**Information provided**
begin

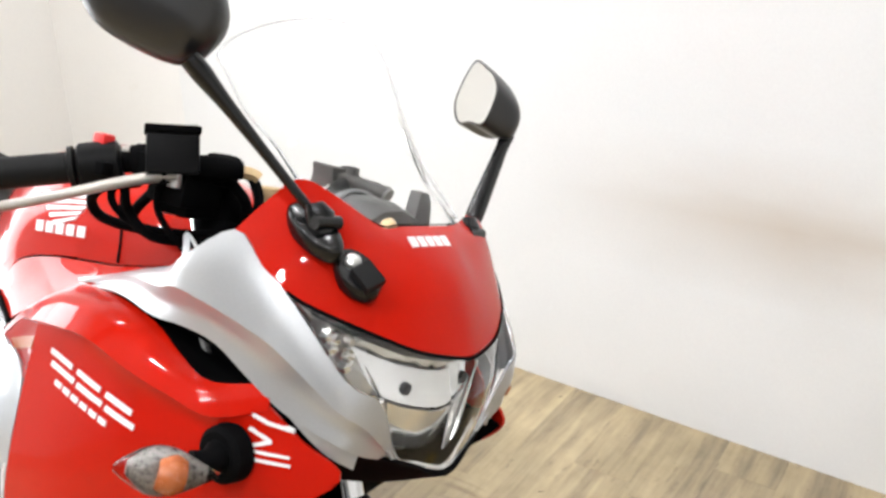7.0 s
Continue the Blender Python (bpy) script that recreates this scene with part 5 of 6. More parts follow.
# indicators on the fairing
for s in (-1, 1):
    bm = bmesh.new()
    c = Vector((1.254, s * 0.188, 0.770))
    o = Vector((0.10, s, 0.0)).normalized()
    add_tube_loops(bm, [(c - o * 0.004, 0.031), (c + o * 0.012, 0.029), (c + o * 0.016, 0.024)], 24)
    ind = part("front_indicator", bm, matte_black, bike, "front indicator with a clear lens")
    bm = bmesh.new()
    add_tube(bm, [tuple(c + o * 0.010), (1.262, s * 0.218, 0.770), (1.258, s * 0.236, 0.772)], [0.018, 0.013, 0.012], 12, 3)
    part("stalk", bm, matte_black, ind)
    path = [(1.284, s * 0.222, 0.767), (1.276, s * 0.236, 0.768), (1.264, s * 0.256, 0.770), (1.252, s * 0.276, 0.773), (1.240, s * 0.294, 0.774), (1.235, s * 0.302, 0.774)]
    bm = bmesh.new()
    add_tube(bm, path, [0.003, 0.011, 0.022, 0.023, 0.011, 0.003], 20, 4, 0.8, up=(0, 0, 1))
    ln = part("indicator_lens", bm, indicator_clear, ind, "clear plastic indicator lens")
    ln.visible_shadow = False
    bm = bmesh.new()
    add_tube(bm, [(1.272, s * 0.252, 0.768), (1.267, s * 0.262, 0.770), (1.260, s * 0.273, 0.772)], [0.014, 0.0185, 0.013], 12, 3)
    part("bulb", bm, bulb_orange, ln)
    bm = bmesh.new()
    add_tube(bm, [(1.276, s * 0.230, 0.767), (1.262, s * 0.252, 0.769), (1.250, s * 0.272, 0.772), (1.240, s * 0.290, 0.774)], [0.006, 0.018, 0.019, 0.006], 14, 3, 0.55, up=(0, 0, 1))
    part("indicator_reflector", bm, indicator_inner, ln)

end

Identify every line above that includes the word "part", and show those lines.

Continue the Blender Python (bpy) script that recreates this scene with part 5 of 6. More parts follow.
    ind = part("front_indicator", bm, matte_black, bike, "front indicator with a clear lens")
    part("stalk", bm, matte_black, ind)
    ln = part("indicator_lens", bm, indicator_clear, ind, "clear plastic indicator lens")
    part("bulb", bm, bulb_orange, ln)
    part("indicator_reflector", bm, indicator_inner, ln)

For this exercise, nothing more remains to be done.